Direction: Skip the pictures and extract all of the lines exactly as written.

((

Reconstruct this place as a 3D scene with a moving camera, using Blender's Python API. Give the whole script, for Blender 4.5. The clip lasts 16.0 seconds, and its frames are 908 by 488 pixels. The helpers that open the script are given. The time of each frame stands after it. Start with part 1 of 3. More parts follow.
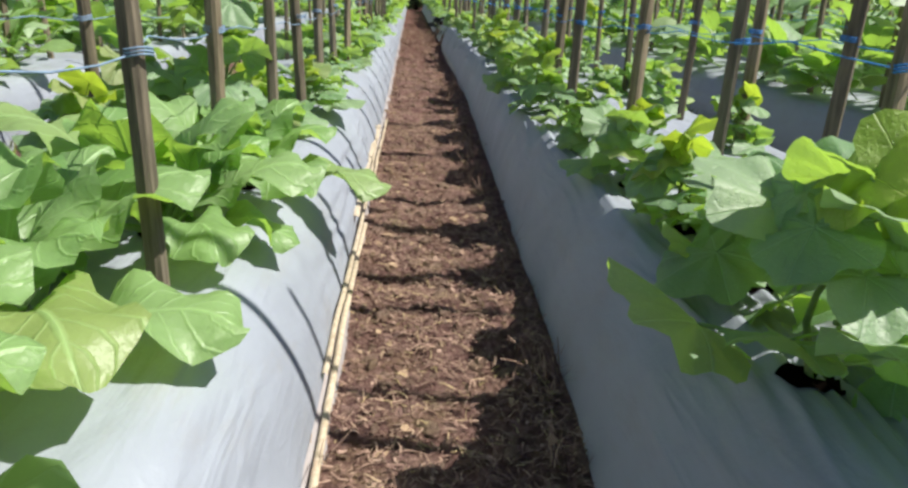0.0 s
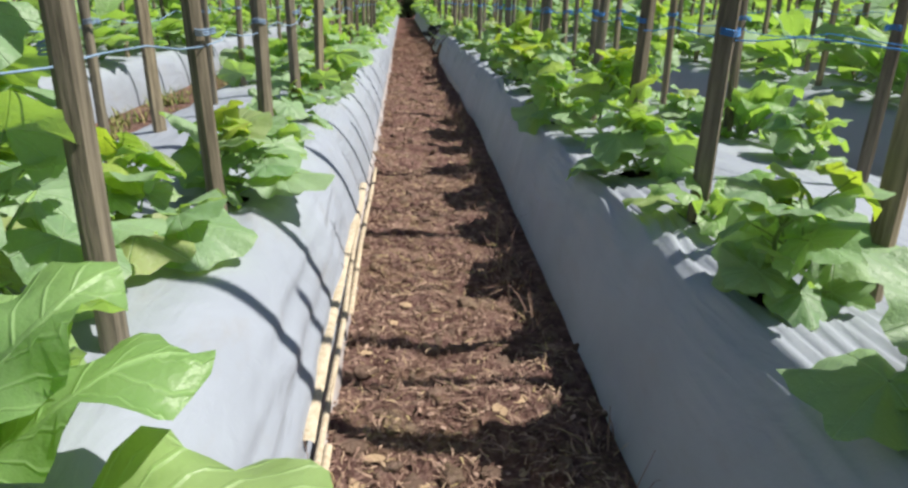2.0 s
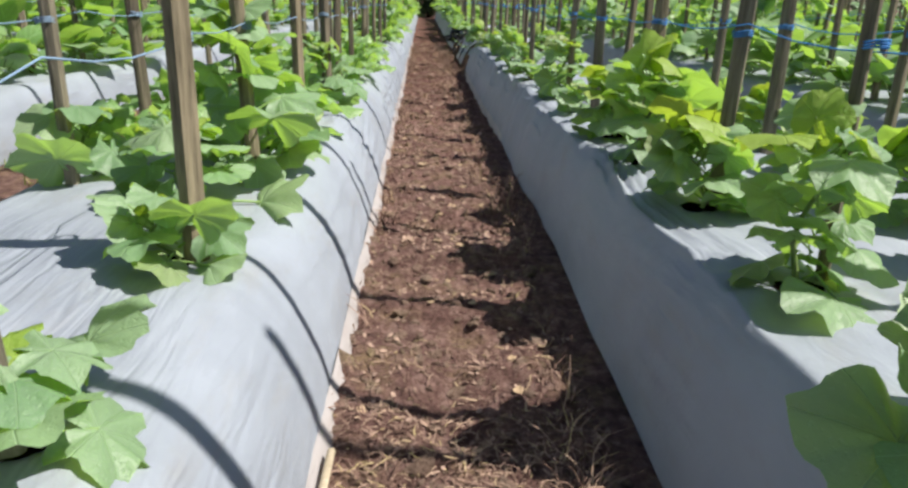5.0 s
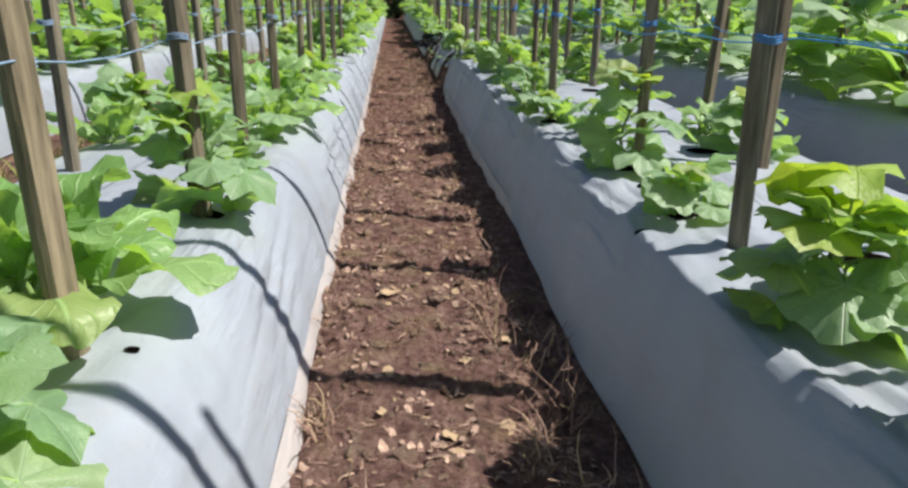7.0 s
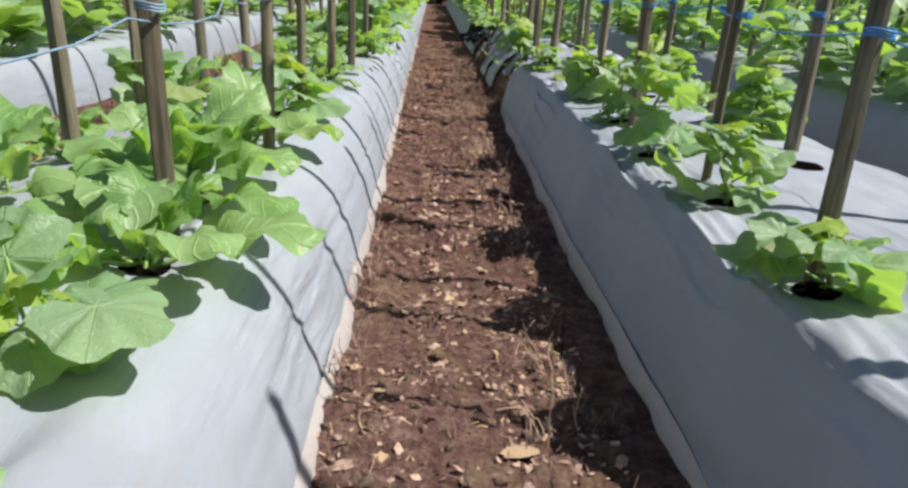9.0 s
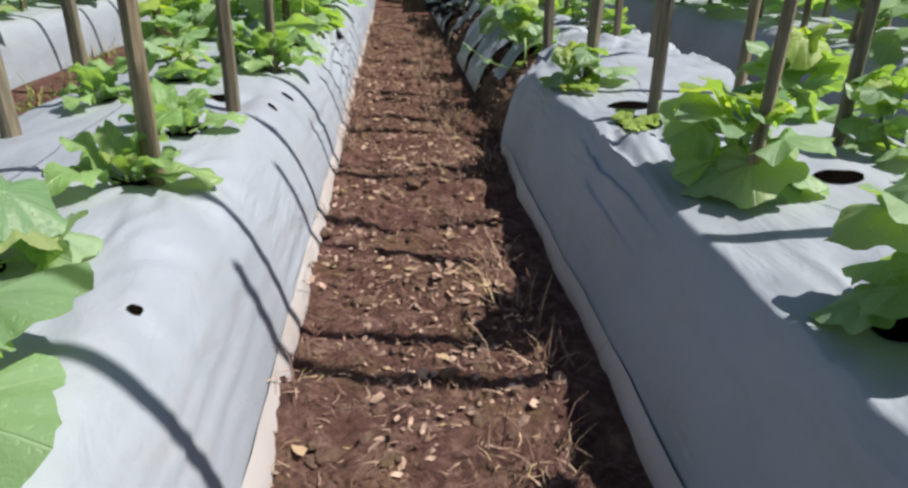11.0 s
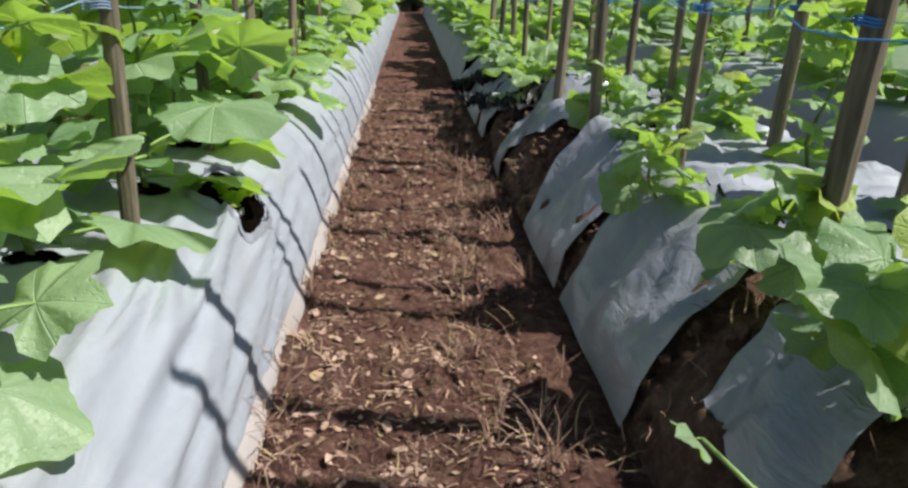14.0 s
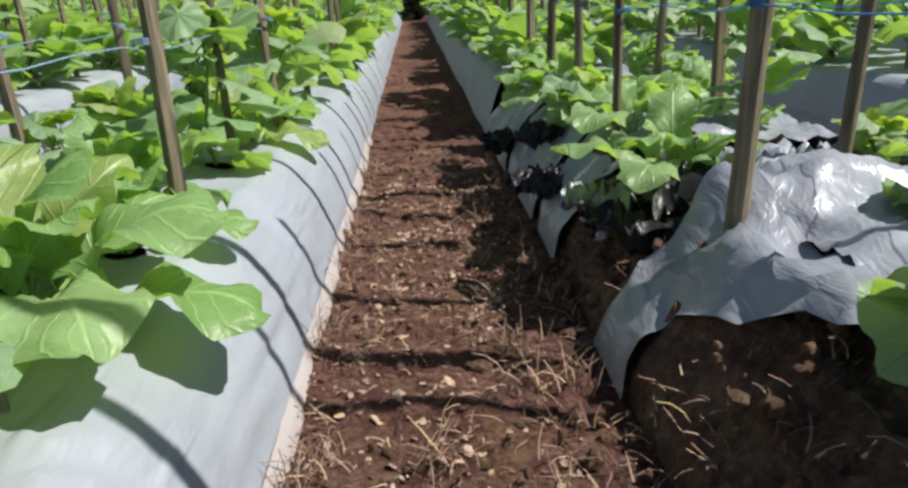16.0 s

))

Answer for this exercise:
Reconstruct this place as a 3D scene with a moving camera, using Blender's Python API. Give the whole script, for Blender 4.5. The clip lasts 16.0 seconds, and its frames are 908 by 488 pixels. The helpers that open the script are given. The time of each frame stands after it. Start with part 1 of 3. More parts follow.
0.0 s
2.0 s
5.0 s
7.0 s
9.0 s
11.0 s
14.0 s
16.0 s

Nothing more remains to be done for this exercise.